Kendisine üstâd arayan genç…

Bağdat evliyâsından Ebû Bekr-i Şiblî hazretleri, gençliğinde bir üstâd ararken Cüneyd-i Bağdâdî hazretlerini bulup girdi hizmetine.

 

Aradığını bulmuştu.

 

Üstâdı da aradığına kavuşmuştu.

 

Nitekim Ebû Bekr-i Şiblî’yi gördü.

 

Ondaki kabiliyeti sezdi.

 

Ve ilk vazîfeyi verdi.

 

“Git, çıra sat!”

 

O da cân-ü gönülden;

 

“Başüstüne efendim” dedi.

 

Bir sene müddetle çıra sattı.

 

Sonra üstâdına gelip;

 

“Bana başka emriniz var mı efendim?” diye sordu.

 

Büyük velî ona baktı.

 

İlerlediğini anlayıp;

 

“Gel, bir sene de yanımda hizmet et” buyurdu.

 

Ebû Bekr-i Şiblî sevindi…

 

“Başüstüne” dedi.

 

Bir yıl da üstâdına hizmet etti.

 

Bir sene böyle geçti…

 

Hocası onu çağırıp;

 

“Ey Şiblî!
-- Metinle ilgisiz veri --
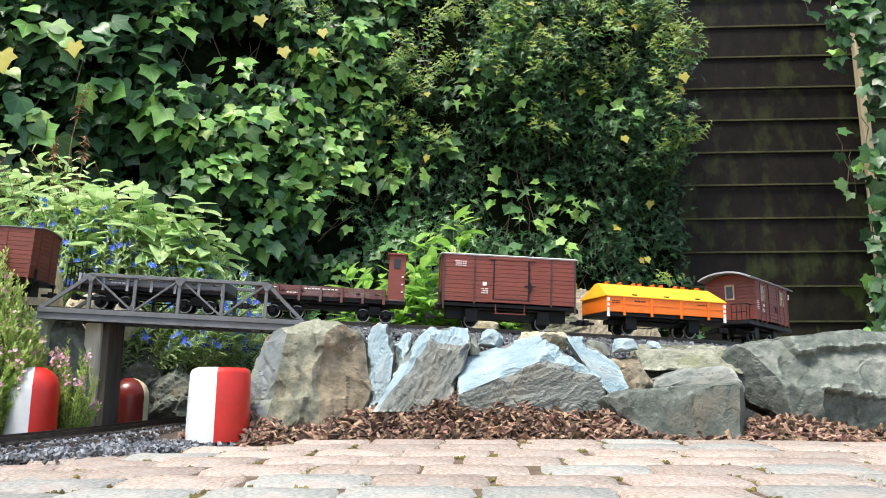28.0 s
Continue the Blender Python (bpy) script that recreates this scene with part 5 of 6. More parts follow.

Hâlin nasıl? Hâlâ kendi nefsinde bir varlık görüyor musun?” diye sordu.

 

O da cevâben;

 

“Yüksek himmetinizle nefsim zelîl oldu. Sâyenizde bir hâle geldi ki, kendini başkalarından aslâ üstün görmüyor” diye arz etti.

 

Büyük velî sevindi…

 

Ona sevgiyle bakıp;
“Mâdem nefsini zelîl ettin, bu yola girmek için artık ehil olmuşsun. Zîra tasavvufta ilk adım, nefsini hiç görmektir. Kendisinde bir zerre varlık gören bir kimse, bu yolda yükselemez” buyurdu.